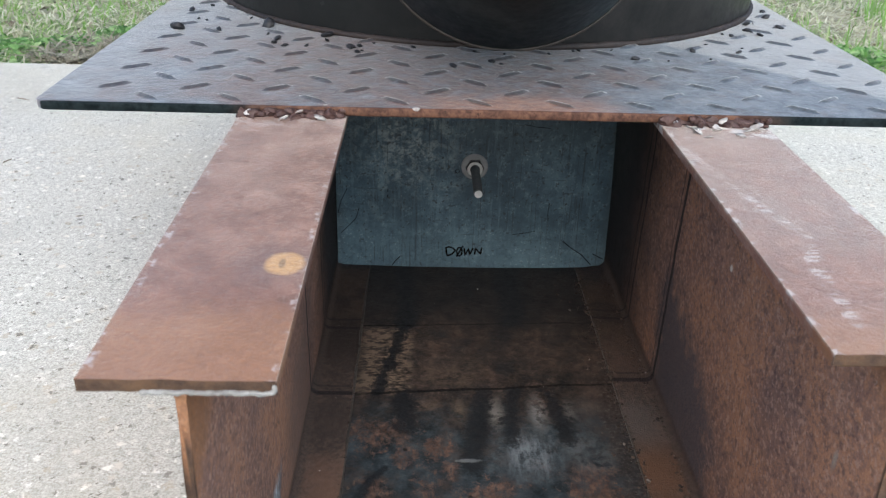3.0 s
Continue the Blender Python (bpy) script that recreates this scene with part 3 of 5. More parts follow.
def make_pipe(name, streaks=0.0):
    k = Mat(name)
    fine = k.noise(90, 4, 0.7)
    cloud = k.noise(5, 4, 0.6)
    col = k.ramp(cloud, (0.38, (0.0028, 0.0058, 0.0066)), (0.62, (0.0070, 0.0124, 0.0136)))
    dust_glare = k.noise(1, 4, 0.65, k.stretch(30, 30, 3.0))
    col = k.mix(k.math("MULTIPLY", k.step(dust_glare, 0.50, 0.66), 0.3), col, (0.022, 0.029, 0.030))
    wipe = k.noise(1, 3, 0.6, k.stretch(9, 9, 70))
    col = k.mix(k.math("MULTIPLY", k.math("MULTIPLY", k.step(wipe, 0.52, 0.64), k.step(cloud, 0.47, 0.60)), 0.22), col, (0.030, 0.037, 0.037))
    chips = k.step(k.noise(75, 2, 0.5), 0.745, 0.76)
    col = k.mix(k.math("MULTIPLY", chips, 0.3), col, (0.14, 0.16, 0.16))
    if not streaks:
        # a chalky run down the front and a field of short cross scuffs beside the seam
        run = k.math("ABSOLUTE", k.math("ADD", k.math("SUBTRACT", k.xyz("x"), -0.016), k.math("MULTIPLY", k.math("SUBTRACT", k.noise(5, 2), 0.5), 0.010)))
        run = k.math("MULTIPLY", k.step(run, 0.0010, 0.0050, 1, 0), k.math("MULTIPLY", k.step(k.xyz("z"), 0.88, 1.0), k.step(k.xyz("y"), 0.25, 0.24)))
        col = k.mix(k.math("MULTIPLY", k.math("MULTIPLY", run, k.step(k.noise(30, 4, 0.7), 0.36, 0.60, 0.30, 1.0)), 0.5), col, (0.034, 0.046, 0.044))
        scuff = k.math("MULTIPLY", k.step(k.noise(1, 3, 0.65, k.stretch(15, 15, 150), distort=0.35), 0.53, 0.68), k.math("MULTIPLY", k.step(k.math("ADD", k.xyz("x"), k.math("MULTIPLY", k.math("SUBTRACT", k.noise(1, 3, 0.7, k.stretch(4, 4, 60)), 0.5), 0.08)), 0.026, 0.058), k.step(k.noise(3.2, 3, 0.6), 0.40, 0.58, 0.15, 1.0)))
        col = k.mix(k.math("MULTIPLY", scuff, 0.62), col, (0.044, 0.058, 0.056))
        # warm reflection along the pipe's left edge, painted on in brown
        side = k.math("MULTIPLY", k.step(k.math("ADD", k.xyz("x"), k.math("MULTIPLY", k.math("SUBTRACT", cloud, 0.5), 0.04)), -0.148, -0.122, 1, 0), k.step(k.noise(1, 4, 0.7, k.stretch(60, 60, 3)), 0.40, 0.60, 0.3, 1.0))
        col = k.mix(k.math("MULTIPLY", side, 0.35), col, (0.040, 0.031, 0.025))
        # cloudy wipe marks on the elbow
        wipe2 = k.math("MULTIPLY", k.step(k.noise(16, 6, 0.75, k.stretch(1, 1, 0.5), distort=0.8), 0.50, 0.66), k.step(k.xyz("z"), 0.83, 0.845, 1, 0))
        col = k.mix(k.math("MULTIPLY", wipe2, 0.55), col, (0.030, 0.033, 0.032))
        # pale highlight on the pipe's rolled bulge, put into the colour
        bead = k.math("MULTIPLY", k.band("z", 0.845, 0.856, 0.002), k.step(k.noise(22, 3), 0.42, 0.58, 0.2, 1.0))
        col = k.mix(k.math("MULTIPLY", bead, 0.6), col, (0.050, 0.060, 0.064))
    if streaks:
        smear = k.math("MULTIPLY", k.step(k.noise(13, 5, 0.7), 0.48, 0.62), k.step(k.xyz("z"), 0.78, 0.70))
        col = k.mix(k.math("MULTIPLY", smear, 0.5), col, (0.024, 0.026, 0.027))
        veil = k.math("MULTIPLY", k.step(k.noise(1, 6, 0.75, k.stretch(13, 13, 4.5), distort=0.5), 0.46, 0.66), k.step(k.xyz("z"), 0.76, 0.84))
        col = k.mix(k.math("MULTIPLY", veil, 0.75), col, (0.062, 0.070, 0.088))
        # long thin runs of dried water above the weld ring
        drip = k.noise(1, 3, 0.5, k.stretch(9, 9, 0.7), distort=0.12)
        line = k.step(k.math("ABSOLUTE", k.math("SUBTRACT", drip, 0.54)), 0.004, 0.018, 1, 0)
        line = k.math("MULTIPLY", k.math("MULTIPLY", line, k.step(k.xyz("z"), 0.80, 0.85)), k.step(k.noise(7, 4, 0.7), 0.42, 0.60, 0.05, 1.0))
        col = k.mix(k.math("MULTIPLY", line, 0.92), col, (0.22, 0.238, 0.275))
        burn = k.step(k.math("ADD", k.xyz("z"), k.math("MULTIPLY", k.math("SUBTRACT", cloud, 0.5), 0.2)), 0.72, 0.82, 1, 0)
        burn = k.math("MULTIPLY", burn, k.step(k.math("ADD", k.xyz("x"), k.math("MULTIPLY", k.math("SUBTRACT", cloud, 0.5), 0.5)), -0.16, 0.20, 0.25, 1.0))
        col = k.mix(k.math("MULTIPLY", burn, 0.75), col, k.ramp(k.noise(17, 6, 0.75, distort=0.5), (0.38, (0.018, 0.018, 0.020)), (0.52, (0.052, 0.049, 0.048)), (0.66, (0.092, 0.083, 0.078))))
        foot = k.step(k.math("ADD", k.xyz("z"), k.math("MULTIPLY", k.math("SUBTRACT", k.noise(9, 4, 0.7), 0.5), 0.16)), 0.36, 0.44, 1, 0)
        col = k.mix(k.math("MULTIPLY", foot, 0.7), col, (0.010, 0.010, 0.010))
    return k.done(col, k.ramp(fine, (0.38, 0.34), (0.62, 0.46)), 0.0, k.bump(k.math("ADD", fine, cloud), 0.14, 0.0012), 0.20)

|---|

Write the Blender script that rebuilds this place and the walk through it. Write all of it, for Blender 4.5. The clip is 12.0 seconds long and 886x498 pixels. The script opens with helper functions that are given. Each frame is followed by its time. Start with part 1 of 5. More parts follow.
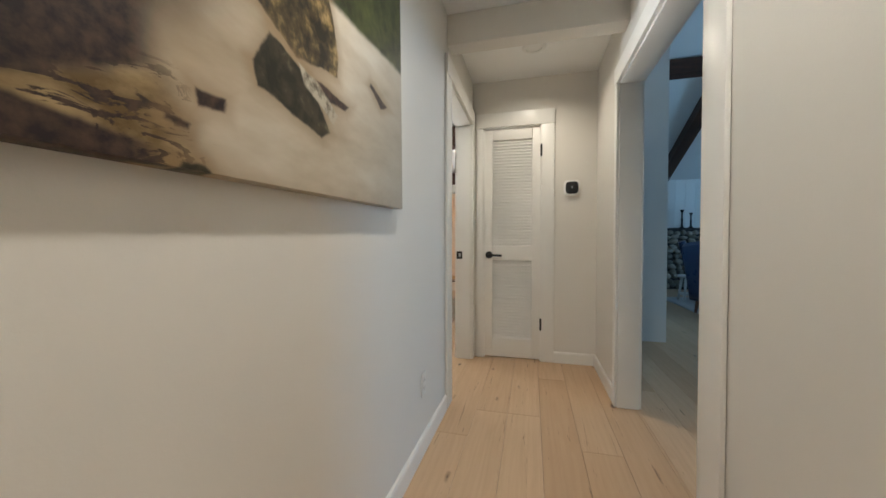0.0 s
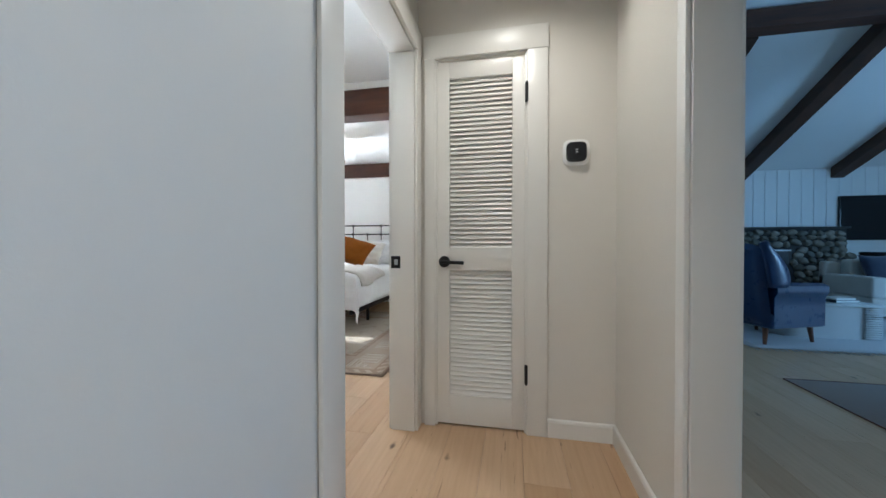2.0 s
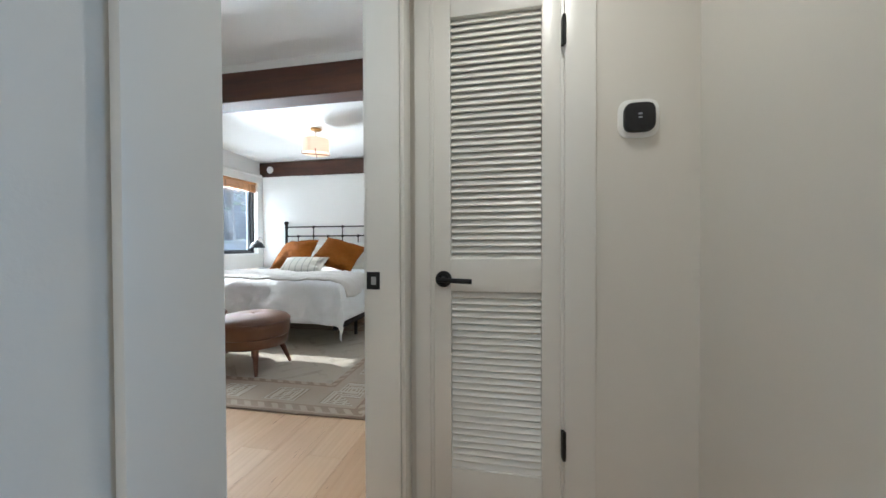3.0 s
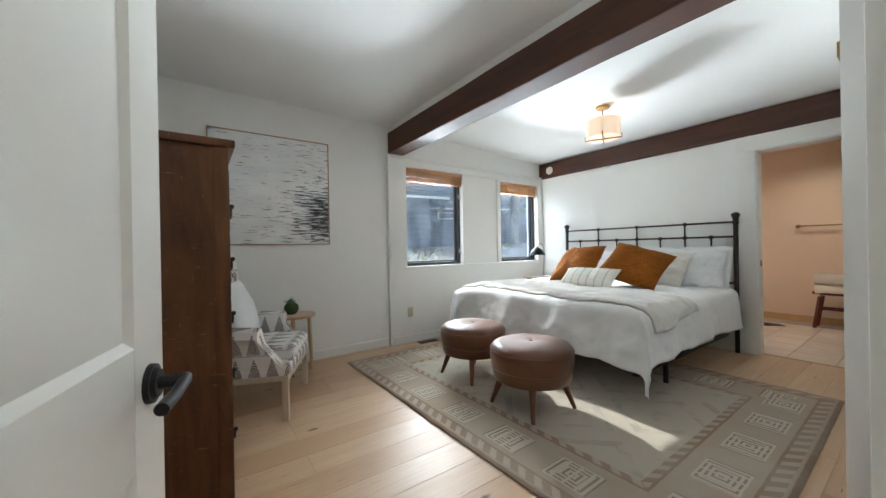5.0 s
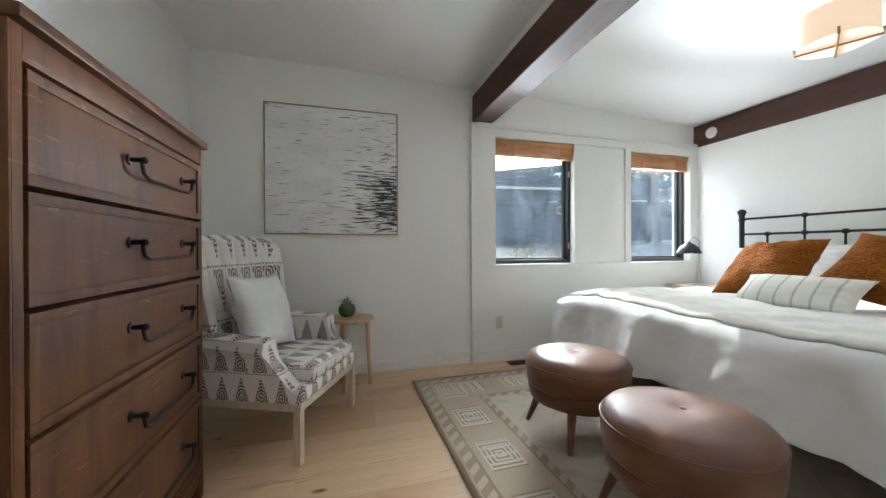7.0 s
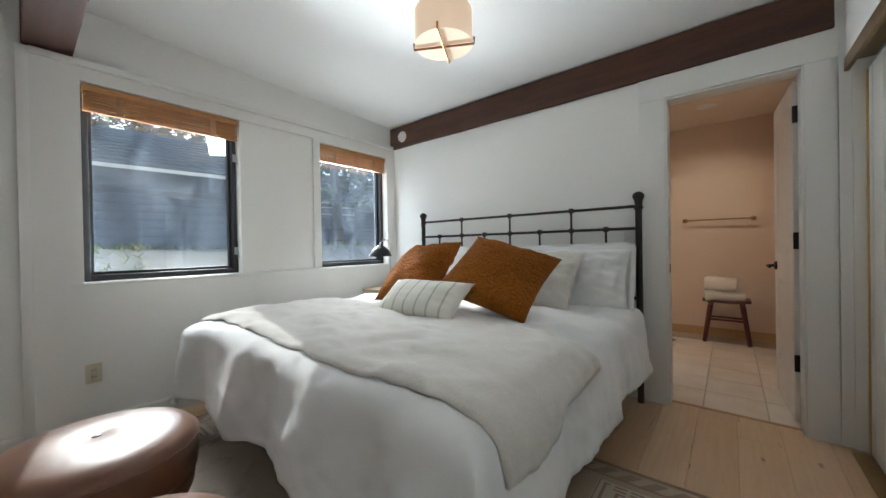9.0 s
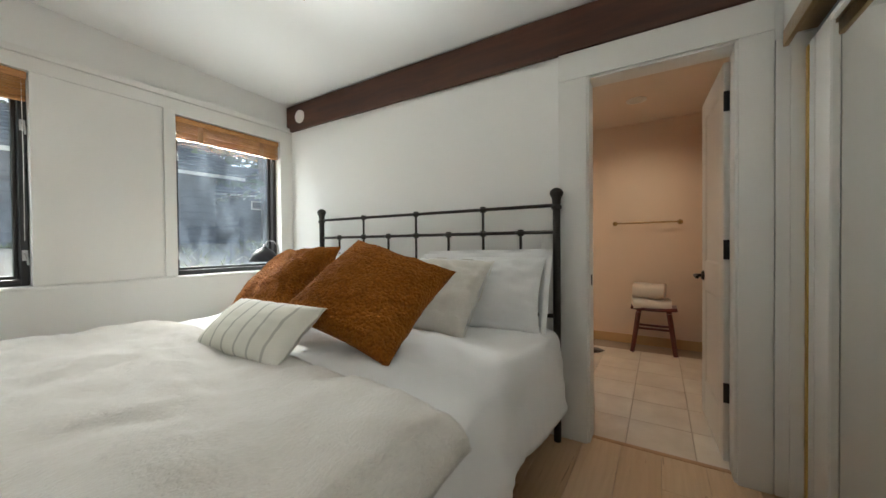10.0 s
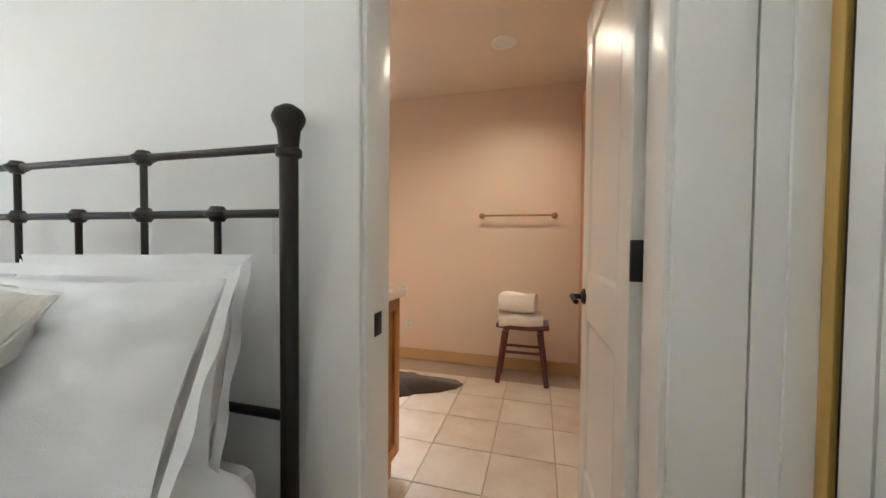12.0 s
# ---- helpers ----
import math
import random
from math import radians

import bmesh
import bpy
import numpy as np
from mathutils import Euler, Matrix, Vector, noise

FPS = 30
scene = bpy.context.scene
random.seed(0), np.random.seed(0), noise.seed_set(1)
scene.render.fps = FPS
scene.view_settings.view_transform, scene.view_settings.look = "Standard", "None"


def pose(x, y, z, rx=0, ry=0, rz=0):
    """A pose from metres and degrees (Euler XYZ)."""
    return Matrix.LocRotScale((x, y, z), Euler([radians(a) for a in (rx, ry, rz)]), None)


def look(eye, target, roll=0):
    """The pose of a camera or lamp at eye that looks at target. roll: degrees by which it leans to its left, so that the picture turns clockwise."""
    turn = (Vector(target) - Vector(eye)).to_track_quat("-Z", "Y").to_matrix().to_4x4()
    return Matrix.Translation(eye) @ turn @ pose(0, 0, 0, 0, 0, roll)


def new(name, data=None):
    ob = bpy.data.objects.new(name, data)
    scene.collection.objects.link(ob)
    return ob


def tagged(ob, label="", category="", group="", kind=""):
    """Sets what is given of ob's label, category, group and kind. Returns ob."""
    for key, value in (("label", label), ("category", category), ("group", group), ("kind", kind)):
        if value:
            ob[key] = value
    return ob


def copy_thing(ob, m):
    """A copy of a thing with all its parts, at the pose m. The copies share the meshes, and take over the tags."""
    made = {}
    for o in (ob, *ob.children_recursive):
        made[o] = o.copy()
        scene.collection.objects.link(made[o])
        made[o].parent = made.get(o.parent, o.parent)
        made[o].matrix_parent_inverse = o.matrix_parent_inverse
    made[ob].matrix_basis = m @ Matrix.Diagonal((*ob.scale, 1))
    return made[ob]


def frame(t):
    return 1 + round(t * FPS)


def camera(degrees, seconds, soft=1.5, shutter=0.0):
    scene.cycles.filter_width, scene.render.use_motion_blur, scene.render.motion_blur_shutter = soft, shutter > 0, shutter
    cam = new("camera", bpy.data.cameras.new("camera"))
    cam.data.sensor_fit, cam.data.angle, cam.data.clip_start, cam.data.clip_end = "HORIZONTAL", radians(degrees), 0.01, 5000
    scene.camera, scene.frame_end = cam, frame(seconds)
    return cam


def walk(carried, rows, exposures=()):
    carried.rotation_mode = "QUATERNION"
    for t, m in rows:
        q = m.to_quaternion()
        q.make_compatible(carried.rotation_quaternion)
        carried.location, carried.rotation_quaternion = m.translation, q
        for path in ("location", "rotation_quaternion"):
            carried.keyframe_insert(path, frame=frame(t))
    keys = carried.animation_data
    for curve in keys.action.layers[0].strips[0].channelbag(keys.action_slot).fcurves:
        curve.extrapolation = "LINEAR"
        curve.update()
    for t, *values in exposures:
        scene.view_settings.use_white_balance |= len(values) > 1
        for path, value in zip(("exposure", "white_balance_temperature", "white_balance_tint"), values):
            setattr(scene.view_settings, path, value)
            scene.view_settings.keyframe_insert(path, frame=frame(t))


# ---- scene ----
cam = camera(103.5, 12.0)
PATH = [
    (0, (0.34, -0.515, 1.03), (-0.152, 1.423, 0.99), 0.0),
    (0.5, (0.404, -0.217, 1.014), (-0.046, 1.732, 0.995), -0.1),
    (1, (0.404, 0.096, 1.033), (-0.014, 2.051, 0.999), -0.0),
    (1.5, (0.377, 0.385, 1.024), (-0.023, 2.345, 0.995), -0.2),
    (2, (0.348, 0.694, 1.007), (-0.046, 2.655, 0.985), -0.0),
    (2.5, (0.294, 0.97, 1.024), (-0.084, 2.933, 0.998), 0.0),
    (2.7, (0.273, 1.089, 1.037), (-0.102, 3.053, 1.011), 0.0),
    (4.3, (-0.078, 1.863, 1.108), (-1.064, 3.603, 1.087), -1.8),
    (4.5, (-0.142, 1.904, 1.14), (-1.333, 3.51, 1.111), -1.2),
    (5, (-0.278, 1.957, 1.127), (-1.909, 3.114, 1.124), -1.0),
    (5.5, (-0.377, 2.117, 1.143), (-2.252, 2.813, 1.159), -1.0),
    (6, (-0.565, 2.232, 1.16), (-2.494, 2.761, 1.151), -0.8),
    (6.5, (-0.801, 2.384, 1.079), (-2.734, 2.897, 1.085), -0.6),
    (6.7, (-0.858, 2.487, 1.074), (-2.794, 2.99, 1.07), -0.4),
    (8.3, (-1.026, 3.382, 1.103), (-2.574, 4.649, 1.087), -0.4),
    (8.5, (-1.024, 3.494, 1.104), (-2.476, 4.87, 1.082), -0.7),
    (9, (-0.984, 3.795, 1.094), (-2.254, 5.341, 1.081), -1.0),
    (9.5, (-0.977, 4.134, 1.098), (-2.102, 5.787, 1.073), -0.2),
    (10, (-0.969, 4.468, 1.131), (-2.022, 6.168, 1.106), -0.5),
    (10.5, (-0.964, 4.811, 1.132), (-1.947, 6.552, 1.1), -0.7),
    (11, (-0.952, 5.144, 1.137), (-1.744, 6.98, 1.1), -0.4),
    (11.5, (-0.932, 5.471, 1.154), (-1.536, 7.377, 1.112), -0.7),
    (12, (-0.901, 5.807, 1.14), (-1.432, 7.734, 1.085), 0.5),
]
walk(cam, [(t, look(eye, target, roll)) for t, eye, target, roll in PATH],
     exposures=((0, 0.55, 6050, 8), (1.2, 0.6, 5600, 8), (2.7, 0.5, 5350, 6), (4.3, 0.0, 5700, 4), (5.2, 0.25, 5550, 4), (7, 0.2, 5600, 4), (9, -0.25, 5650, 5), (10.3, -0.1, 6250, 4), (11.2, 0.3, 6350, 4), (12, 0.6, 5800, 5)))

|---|

STATED GOAL:
Note how many lines of the material contain the string "collection". Then report that number by itself.

OUTPUT:
2